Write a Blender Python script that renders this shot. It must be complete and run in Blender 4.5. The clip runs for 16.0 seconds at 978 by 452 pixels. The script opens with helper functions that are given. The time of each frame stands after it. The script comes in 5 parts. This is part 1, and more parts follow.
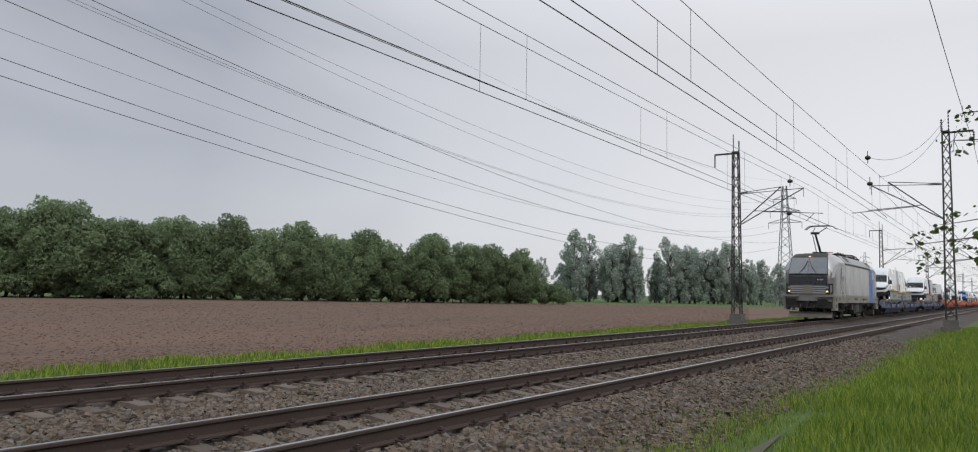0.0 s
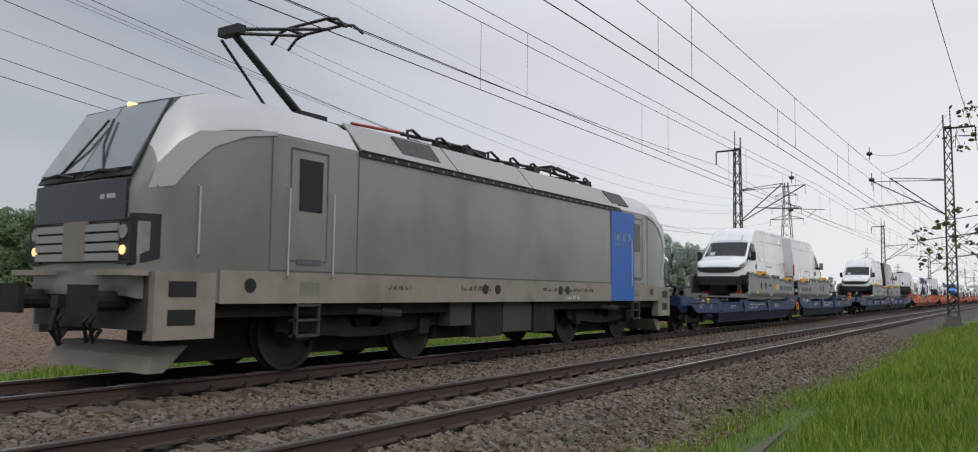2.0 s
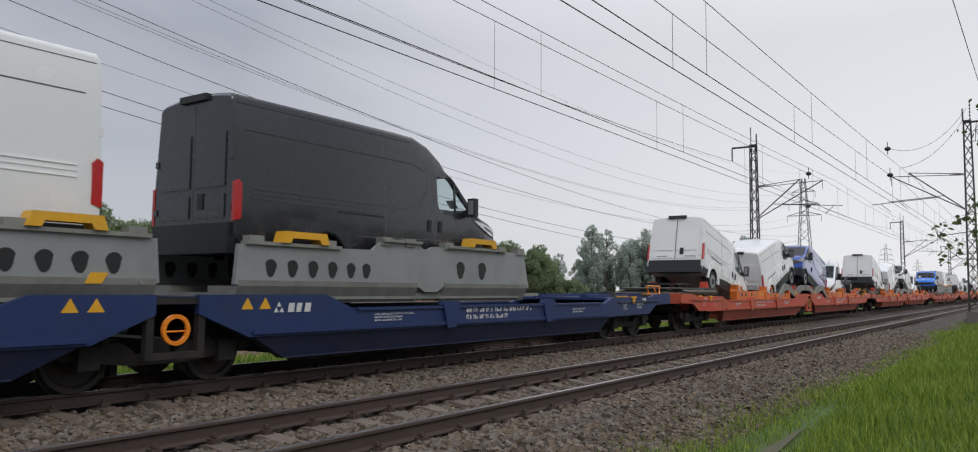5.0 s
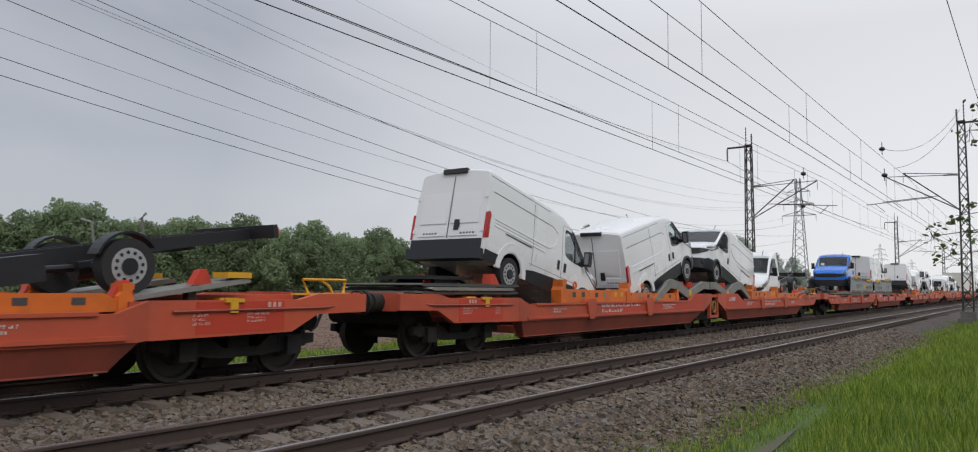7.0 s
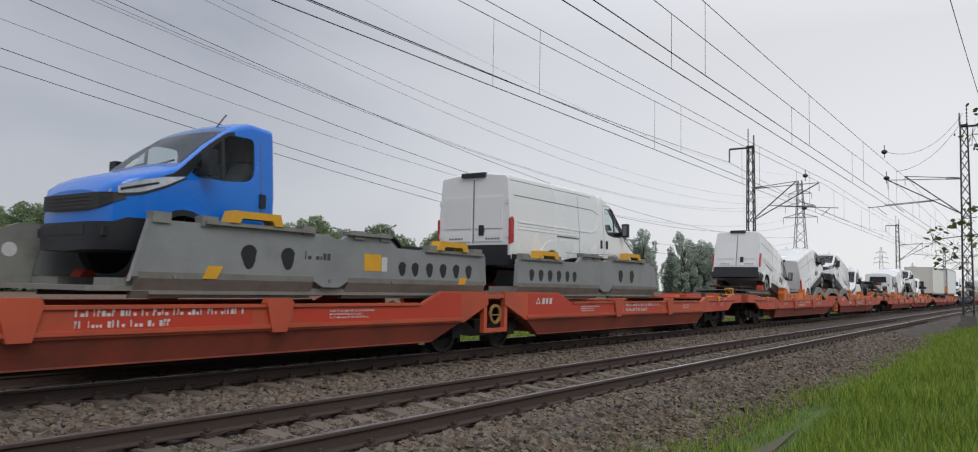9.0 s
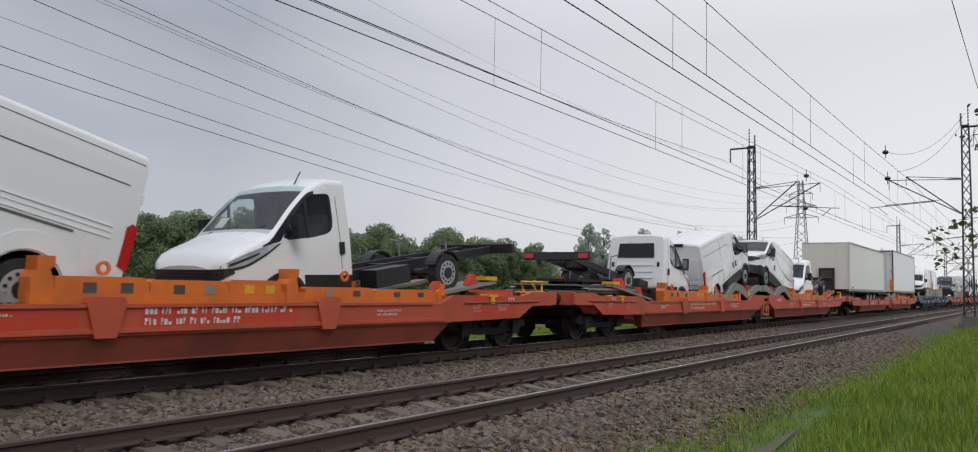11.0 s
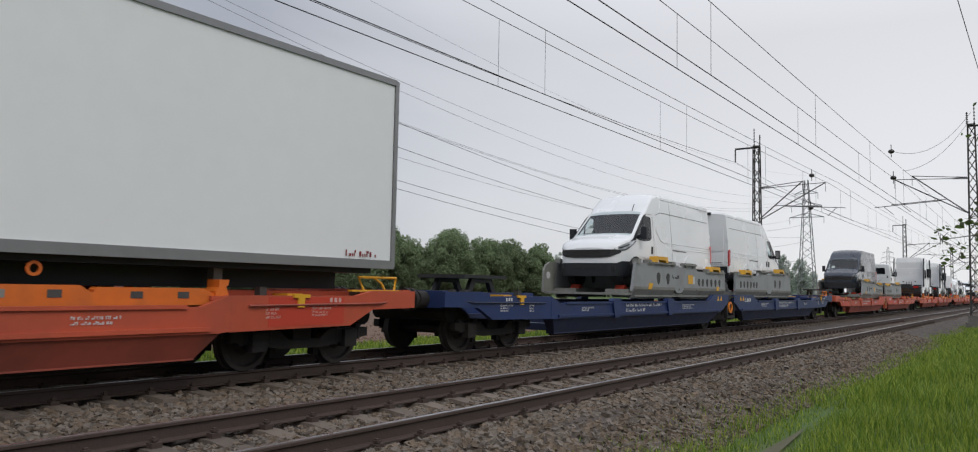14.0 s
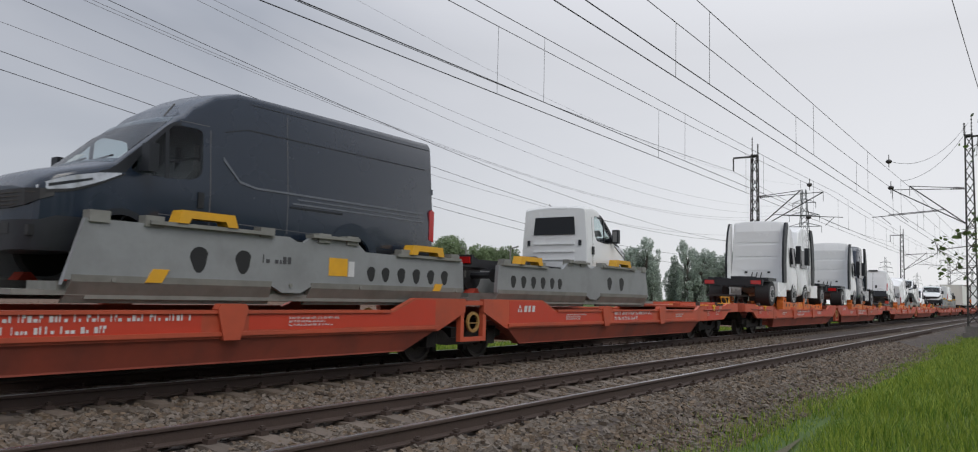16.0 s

» **WHAT TO WORK ON**:
Quote the data exactly, leaving every image out of the copy.

» **THE RESULT**:
Write a Blender Python script that renders this shot. It must be complete and run in Blender 4.5. The clip runs for 16.0 seconds at 978 by 452 pixels. The script opens with helper functions that are given. The time of each frame stands after it. The script comes in 5 parts. This is part 1, and more parts follow.
0.0 s
2.0 s
5.0 s
7.0 s
9.0 s
11.0 s
14.0 s
16.0 s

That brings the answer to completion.